Já no mês passado, provavelmente usando o mesmo gerador de aldrabices semânticas, Catarina Martins tinha-se referido assim ao despedimento de funcionários do Bloco: “Há um resultado eleitoral pior, o Bloco de Esquerda tem menos recursos financeiros e portanto reduz a sua estrutura”.

Nesta metáfora, os trabalhadores que se despedem são estrutura que se reduz. Uma pessoa que, de um dia para o outro, perde o salário, é equiparada a uma parede demolida. O partido já não precisa daquele pedaço de alvenaria? Não faz mal, pega-se numa marreta e já está. Mais uma vez, os bloquistas encontram uma imagem muito feliz. Depois de rebentar uma parede, varrem-se os escombros e é como se nunca lá estivesse estado. Não há registo de um murete acampar à frente de uma sede partidária com um cartaz a dizer “Não tenho dinheiro para dar de comer aos meus tijolos!”

Nessa mesma entrevista, Catarina Martins afirma que despedir funcionários por se perderem recursos financeiros não é contraditório com exigir a proibição de despedimentos. Diz: “O Bloco de Esquerda tem defendido que quem tem lucros não pode despedir. Como infelizmente sabe, não é o caso do Bloco”. Só para ter a certeza, googlei “lucro”. Numa definição simplificada, é a diferença entre ganhos e gastos. Ou seja, o Bloco factura menos do que gasta, daí não ter lucro. O que quer dizer que há duas maneiras de voltar a ter lucro. Ou crescem os ganhos ou diminuem os gastos. Como as próximas eleições ainda vêm longe e como não vai ser possível aumentar muito mais as quotas, resta ao Bloco gastar menos.
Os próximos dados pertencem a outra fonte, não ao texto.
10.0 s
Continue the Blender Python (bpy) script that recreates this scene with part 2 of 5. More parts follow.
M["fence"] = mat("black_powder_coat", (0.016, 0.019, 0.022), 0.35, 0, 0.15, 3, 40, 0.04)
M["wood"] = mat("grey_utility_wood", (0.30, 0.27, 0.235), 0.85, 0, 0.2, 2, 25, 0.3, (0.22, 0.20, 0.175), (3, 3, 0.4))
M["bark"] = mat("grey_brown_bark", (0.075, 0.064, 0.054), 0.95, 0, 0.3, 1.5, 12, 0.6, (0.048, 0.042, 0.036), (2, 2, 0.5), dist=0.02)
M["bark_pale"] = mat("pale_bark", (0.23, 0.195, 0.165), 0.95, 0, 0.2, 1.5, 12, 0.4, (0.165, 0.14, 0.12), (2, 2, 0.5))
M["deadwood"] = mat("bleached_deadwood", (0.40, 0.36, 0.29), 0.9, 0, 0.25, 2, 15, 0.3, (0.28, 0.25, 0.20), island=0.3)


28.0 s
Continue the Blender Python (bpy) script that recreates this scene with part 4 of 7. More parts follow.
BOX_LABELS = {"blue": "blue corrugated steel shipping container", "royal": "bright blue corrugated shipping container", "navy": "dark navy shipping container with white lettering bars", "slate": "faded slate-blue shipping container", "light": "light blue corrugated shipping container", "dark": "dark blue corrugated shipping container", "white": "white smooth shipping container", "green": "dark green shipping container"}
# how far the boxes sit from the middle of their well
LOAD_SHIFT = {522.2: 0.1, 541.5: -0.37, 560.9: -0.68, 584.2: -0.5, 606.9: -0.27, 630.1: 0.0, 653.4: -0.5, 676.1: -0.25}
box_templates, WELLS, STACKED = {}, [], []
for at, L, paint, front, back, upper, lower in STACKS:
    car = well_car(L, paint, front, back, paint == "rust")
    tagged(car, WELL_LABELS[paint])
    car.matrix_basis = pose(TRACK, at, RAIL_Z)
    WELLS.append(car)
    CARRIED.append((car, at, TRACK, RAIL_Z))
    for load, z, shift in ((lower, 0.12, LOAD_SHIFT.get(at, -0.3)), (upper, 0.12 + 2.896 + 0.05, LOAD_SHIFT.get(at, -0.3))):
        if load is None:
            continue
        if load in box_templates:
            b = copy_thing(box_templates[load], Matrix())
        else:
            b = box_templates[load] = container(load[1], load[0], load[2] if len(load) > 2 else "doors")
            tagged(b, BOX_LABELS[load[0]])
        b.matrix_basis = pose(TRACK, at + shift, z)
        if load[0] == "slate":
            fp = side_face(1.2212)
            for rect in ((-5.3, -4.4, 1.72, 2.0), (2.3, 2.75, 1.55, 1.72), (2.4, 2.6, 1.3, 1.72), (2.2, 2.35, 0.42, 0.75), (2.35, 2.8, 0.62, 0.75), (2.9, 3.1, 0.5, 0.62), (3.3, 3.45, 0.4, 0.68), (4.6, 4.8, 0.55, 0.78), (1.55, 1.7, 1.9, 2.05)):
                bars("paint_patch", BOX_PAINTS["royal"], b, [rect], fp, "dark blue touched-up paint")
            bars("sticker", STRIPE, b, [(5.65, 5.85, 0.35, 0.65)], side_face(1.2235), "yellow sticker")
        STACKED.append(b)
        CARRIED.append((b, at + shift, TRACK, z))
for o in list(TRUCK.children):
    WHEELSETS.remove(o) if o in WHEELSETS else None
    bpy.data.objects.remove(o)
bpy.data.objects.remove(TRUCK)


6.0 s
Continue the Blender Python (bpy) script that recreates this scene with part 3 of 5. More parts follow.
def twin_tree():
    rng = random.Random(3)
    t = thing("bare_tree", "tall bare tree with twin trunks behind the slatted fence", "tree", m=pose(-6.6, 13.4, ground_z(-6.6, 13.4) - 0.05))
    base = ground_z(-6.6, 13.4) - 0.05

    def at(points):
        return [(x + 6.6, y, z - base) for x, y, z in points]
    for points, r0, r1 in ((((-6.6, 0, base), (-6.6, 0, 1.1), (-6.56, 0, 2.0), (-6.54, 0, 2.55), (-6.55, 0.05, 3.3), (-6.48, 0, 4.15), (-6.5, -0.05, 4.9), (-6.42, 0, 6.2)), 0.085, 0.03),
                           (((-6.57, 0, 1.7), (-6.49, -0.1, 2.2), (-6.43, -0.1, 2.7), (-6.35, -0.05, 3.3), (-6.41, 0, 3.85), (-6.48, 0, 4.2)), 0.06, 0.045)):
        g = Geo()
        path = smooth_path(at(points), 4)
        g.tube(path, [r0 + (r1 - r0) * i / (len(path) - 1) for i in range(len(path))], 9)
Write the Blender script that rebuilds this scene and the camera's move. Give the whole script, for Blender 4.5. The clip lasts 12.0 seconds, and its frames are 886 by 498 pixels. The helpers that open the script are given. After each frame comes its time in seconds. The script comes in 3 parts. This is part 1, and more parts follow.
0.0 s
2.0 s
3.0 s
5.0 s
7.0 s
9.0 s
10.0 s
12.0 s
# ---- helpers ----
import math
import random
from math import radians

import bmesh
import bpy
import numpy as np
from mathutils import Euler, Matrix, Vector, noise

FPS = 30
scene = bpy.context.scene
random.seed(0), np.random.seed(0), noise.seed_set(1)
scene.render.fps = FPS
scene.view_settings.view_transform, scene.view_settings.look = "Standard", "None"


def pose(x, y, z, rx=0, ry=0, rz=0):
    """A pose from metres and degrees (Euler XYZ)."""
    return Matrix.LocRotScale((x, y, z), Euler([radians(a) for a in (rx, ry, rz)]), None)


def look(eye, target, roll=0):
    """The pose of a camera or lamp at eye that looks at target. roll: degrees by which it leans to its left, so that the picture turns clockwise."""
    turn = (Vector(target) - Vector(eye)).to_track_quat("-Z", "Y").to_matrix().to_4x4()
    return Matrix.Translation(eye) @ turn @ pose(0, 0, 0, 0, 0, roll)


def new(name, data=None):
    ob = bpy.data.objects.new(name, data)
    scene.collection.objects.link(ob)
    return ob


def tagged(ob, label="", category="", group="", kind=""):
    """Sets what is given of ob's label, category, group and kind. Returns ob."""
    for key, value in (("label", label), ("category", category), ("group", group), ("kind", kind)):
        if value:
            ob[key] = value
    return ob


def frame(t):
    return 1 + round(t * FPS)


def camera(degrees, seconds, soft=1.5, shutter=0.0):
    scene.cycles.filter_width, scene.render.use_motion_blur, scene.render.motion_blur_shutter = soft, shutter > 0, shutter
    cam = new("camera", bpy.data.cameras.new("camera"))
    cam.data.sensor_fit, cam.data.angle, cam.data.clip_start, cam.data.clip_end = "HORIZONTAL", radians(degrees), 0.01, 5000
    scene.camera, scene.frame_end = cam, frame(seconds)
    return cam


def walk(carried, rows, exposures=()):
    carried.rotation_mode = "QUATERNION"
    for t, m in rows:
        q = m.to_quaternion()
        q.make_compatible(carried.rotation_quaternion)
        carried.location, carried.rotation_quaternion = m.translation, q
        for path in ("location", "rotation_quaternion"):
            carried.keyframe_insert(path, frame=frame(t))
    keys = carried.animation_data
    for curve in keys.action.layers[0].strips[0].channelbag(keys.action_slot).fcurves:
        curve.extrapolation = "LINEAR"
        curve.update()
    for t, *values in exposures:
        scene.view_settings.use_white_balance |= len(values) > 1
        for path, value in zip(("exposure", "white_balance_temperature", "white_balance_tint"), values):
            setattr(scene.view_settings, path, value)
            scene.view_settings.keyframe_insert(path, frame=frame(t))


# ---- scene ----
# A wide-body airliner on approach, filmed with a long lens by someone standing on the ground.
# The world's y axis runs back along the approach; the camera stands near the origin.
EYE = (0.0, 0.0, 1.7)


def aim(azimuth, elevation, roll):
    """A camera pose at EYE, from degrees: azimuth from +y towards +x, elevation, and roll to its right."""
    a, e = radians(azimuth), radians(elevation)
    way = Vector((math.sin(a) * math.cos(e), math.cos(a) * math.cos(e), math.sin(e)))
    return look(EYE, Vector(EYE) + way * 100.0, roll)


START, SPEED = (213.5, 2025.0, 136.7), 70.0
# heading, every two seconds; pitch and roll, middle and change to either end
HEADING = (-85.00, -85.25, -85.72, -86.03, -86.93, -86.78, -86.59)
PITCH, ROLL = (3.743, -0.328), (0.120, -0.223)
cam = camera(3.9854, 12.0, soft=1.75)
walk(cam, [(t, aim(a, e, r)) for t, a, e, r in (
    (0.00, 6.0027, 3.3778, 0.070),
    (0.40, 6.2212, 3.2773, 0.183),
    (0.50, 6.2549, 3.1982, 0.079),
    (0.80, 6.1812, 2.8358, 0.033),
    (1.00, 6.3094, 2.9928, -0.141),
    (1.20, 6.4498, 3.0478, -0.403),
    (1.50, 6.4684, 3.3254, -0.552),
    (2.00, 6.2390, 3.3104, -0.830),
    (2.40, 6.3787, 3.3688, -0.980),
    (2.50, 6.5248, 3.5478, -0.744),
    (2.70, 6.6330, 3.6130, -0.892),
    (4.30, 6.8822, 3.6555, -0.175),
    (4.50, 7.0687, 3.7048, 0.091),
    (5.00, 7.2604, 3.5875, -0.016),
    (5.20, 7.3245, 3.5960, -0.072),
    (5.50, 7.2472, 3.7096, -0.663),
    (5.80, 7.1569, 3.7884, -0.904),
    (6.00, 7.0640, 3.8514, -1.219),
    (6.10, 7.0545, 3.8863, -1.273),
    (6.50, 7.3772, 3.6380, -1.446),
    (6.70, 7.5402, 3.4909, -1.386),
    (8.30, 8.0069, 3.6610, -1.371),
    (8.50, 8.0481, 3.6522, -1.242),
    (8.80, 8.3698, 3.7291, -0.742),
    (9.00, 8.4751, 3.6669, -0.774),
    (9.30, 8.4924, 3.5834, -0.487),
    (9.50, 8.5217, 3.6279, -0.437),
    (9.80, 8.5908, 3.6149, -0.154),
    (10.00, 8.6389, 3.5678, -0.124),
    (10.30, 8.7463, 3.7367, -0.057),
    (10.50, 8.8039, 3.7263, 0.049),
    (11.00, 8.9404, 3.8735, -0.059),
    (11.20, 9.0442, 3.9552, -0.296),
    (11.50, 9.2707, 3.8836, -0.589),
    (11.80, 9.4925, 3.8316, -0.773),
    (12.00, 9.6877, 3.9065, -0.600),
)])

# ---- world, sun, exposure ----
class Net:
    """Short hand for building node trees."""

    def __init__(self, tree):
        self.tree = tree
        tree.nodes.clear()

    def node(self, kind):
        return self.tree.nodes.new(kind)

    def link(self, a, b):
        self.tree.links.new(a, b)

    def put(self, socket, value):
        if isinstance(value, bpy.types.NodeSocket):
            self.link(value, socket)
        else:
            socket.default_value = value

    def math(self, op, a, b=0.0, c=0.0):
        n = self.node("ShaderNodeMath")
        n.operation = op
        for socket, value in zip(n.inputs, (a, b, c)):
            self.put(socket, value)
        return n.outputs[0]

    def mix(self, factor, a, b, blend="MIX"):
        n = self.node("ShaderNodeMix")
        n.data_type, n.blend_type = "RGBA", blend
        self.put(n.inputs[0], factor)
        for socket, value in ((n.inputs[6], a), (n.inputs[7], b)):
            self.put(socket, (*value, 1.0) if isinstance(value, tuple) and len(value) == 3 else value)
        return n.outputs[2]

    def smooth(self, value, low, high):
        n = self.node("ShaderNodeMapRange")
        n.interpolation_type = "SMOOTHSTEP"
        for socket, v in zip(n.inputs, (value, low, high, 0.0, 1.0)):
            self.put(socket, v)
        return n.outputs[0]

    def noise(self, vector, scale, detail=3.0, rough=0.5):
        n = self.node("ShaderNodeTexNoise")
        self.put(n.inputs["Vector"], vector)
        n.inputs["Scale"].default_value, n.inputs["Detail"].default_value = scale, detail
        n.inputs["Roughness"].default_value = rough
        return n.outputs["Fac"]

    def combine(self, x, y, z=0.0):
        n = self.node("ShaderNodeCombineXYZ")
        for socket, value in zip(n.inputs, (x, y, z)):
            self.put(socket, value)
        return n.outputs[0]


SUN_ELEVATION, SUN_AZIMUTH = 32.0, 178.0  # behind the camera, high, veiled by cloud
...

Ora, aparentemente, os esforços do Bloco com a poupança são dirigidos apenas aos salários, uma vez que, pelos vistos, as sedes são para manter. A questão é: os trabalhadores não são mais importantes do que as sedes, Catarina? (Emoji de lágrima). Se largarem as sedes distritais e venderem a sede em Lisboa, não vai faltar dinheiro para salários. Não é menos do que o Bloco exigira a uma empresa. Como é, camaradas?

Mas a verdade é que o Bloco está numa situação periclitante. Se se mantiver esta tendência negativa, corre o risco de desaparecer. O que seria péssimo para Portugal. Ao longo dos últimos 20 anos, o Bloco de Esquerda tornou-se essencial para o país. Ir à falência porque a sua direcção falhou não é opção. O partido não tem culpa da incompetência de quem transitoriamente o dirige. Temos de salvar o BE.

Apenas o Bloco combate a dispersão territorial: os portugueses dos Açores e da Madeira também têm direito a serem olhados de cima com a superioridade moral bloquista. O Bloco é fundamental para o turismo: vem gente de fora só para ver trotskistas em habitat natural. O Bloco suporta muitos empregos, mesmo fora do Bloco: só jornalistas a defenderem ideias do Bloco na imprensa são centenas. O Bloco é grande demais para cair.

A solução é óbvia: é preciso nacionalizar o Bloco. Se é para usarem os meus impostos, que seja para isto.